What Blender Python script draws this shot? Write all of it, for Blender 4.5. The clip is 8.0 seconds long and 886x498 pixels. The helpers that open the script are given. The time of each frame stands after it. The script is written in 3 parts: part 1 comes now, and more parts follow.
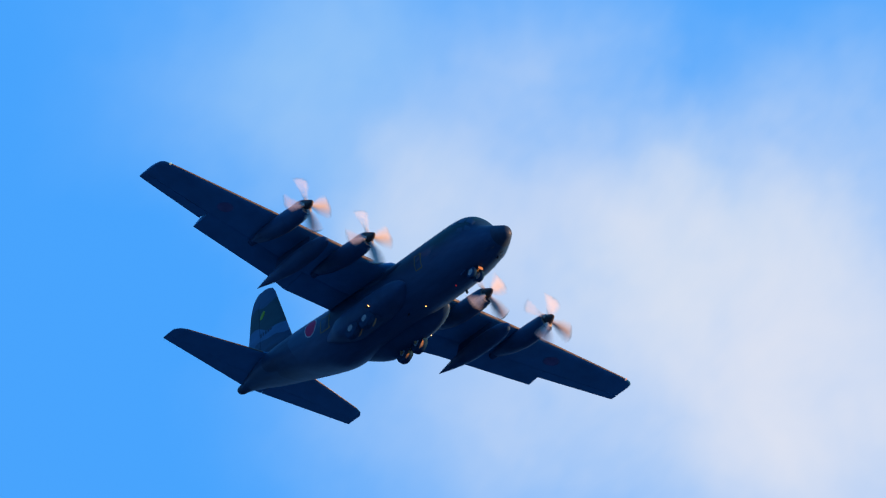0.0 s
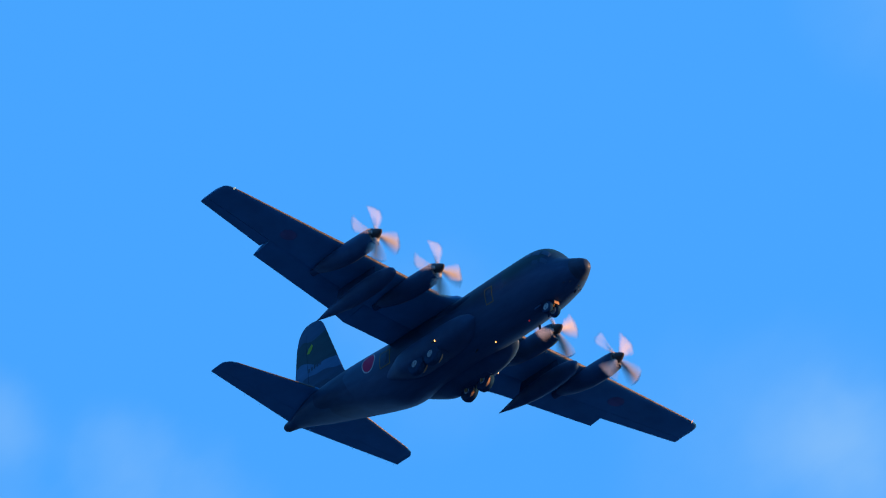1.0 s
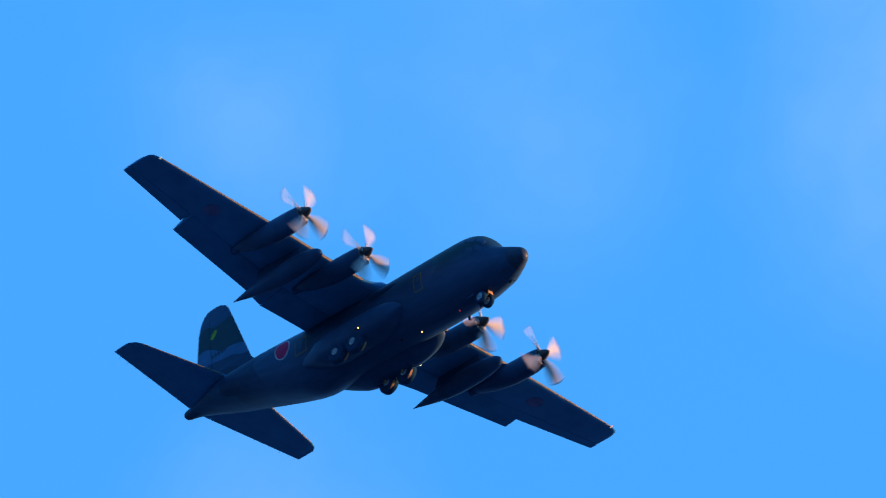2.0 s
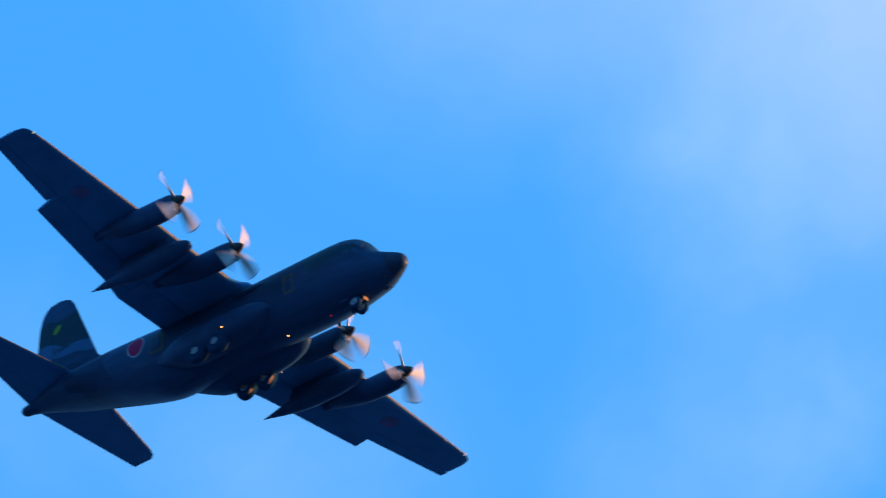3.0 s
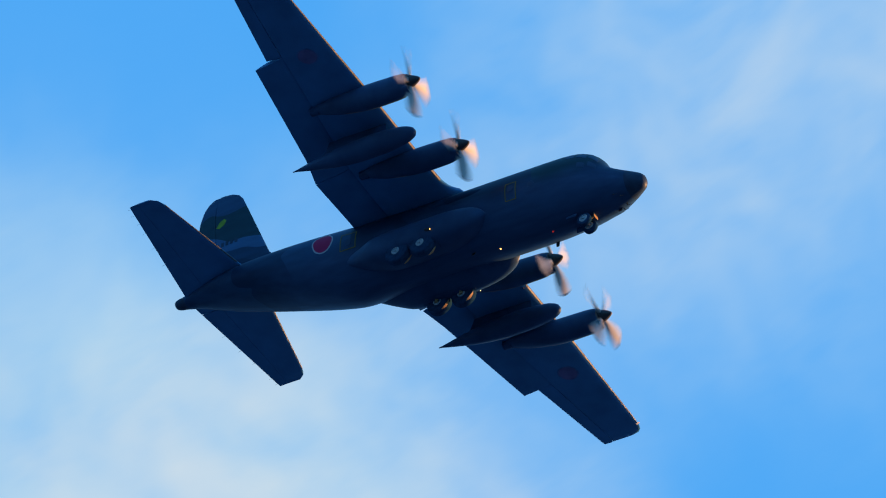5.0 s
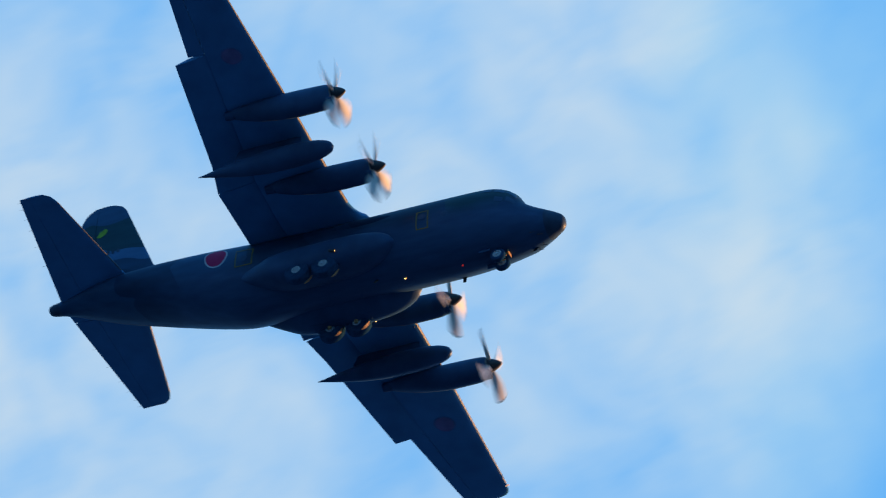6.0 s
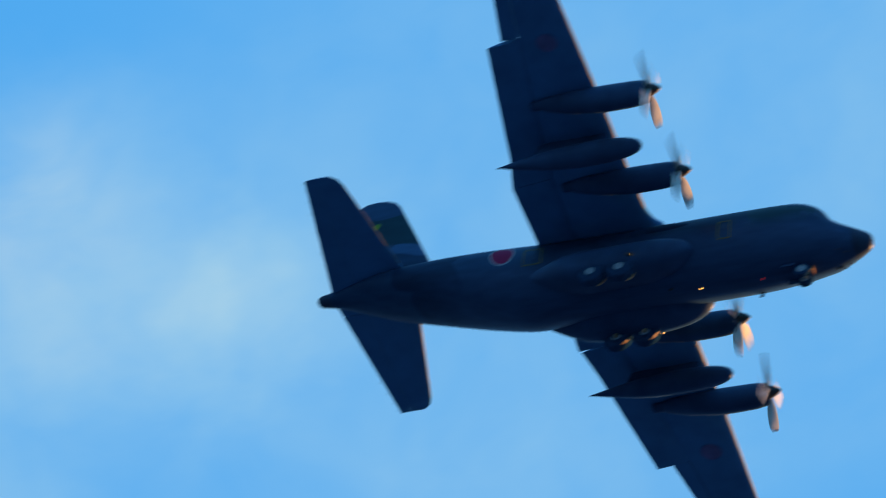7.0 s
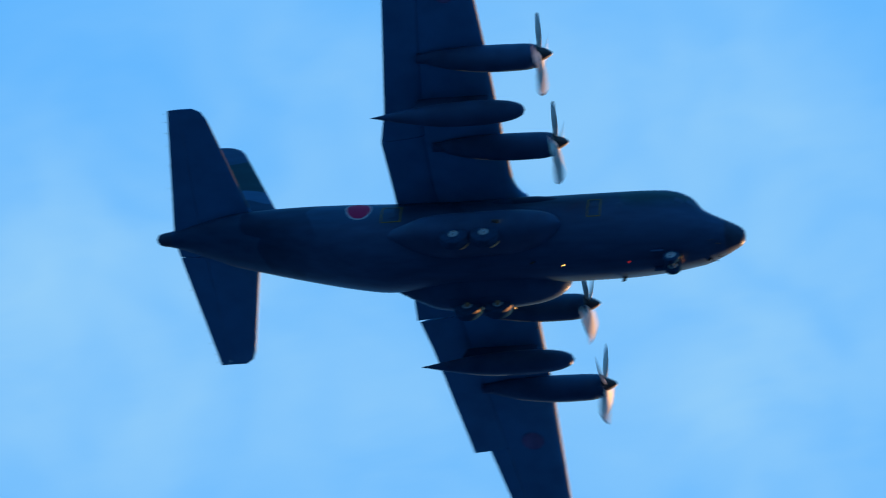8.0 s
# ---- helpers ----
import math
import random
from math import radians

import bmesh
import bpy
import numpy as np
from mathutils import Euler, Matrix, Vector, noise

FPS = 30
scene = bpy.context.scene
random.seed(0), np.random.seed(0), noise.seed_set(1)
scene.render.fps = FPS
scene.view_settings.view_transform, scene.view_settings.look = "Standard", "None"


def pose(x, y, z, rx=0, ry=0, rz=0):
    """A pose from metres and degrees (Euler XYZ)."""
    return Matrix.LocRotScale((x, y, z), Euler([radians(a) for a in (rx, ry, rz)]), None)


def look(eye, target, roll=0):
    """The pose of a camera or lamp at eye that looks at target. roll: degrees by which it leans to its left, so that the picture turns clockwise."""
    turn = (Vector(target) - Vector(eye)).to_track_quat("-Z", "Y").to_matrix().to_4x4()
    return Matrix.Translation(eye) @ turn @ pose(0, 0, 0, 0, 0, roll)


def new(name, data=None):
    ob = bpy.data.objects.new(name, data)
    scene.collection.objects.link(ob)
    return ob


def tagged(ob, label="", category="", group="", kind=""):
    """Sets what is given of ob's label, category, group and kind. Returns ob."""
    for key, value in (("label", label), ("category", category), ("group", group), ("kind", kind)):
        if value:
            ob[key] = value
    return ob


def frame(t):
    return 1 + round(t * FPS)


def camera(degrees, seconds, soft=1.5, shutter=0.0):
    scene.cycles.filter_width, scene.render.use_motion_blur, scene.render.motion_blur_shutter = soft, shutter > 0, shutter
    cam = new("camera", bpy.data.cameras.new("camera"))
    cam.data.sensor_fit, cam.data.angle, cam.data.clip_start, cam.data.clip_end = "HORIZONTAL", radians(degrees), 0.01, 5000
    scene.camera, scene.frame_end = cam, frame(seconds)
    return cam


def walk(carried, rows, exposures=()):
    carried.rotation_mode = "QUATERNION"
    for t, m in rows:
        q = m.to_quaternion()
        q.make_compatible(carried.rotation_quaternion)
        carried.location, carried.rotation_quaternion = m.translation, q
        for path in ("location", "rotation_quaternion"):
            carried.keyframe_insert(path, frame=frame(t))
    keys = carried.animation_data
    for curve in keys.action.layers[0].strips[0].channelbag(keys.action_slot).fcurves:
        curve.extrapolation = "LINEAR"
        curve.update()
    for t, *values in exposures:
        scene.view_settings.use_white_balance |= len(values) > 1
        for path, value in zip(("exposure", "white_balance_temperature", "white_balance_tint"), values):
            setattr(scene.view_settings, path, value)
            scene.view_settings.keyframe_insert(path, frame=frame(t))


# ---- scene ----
....
_WRITTEN TASK_. Tally the lines above that contain the word "exposures", and reply with only the number.

_RESPONSE BELOW_. 2